Tuesday, October 23, 2012

HUCK FINN: Final Thoughts



Many people who've read Adventures of Huckleberry Finn have been troubled by the final chapters of the novel.  They are, in a word, boring.  Once Jim is captured and is held on the Phelpses' farm and once Tom Sawyer appears in the story again and once Tom and Huck spend chapters employing their outrageous plans to free Jim, well, the air is out of the balloon, and the story sags to its famous ending when Huck declares he's going to "light out for the Territory ahead of the rest"--probably because he's sick of the novel, too, and wants out of there.

So what happened?  Why at the end of Chapter XXXI--the moment when Huck decides he would rather go to hell than betray Jim--does the story collapse, implode?  Scholars have offered a variety of explanations over the years, none all that convincing to me.  Some have said, for example, that Tom Sawyer's return is an artful way for us to measure the growth of Huck Finn: Tom has remained a boy; Huck has matured.  But Huck doesn't seem all that mature in these chapters.  Like someone at a high school reunion, he reverts to his former placid, passive self, allowing Tom to concoct and enact ever sillier scenarios for Jim's rescue.

And surpassingly cruel ones, too.  For days Tom and Huck make Jim endure all sorts of indignities; they even risk his life (remember: when they are running away, the farmers are shooting at them).  And then we learn at the very end that Jim has been free the entire time (only Tom has known this)--and that Tom was just playing.  Playing with the life of another human being, a black man who must have been horrified to realize that his life was in the hands of a crazy little white boy.

Some have said it's sort of a return to "reality"--a return to Life the way it really is after their journey on and down the river.

But I have another idea.  I think Twain just lost it.  He lost Huck's voice.  He lost his energy.  He lost the sense of what he was doing.  He had captured a slippery spirit--an Ariel--but then relaxed a moment, and it got away.

We know that Twain did not write the novel easily.  He put it aside from time to time.  He started it in 1876, not long after Tom Sawyer.  (The opening chapters are very much like Tom's adventures--but with a first-person narrator.)  He wrote a couple of months, then quit.  He picked it up again in 1879, wrote some more months, then put it aside again--stopping in the middle of the attempted lynching of Col. Sherburn.   In the summer of 1883 he started again--and finished.  He published it in February 1885.
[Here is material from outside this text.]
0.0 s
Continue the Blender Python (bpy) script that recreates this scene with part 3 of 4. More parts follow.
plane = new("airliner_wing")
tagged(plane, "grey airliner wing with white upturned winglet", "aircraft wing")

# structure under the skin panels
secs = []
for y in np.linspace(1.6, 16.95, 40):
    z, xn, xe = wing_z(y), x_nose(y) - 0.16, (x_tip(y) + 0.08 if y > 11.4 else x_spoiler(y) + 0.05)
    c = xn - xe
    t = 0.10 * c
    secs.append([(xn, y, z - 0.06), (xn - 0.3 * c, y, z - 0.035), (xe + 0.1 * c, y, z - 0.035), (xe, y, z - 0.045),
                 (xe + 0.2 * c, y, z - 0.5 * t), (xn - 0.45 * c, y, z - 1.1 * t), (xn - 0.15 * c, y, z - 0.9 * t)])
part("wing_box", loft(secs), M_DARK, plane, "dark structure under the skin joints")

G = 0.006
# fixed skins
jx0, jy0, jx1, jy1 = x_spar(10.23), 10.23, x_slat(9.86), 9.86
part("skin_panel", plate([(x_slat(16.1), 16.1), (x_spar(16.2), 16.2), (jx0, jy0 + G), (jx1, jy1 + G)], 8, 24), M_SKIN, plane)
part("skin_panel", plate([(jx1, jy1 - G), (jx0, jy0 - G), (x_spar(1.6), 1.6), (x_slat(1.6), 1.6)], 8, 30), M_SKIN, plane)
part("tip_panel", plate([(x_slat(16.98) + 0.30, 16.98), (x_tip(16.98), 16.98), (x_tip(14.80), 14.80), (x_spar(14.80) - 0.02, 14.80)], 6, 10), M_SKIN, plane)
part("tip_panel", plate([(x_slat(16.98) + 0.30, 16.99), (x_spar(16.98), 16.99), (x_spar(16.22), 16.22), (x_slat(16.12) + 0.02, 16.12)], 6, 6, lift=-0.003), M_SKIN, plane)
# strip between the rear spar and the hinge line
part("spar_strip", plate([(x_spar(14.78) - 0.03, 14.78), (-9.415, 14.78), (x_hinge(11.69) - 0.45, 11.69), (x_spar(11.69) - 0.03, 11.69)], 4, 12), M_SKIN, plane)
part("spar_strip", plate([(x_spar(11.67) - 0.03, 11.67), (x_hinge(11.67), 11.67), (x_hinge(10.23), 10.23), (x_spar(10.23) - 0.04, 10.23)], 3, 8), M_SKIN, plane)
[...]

So here's why I think Twain "lost it" in those final chapters.  After Huckleberry Finn, he tried a sequel--Huck Finn and Tom Sawyer Among the Indians.  He started writing it in 1884 at the same time he was preparing Huck for publication.  He wrote nine awful chapters, then quit, never to return to it.  The magic just isn't there.

Tom Sawyer Abroad (1894), also narrated by Huck, is a bizarrely bad adventure story involving a balloon ride that takes them across the Atlantic and into Africa.  The illustration shows lions leaping at Huck as he and the others barely escape.

Next--Tom Sawyer Detective (1896), again with our old friends, again narrated by Huck, again a book that begs much from the reader.  A murder case.  Tom solves the case, one that involves hidden diamonds, as well.

And between 1897-1902 he very nearly finished another sequel--Tom Sawyer's Conspiracy--another silly novel that features a reappearance of the Duke and the King.  Jim is working for wages, still trying to buy back his family.  Tom has another wacky plan: to make everyone in town fearful of a slave revolt and of the arrival of Abolitionists.  Jim gets accused of murder--guess who really did it?  Tom's the hero again--but Twain broke off the story just before the end.

These sequels (actual and aborted) are hard to read.  In a way, it's as if Ishmael returned to tell another story, Moby-Jane, about a frisky female teen whale that's just looking for a good time and has to learn the hard way that a whale's life is serious, not all surging up into the sunlight and texting her friends.

When I was teaching the novel, I always dreaded arriving at those final chapters, dreaded having to read them again, dreaded the looks on students' faces when they came to class to ask What happened?

Well, I'm happy with the good parts--the great parts.  Twain wrote something wonderful, then lost his way.  But in my view the splendor of those earlier chapters has light eminently sufficient to illuminate the rest of the way.  The end of the trail is indeed a little flat, certainly dull--but that soft light in the sky?  Now that's something.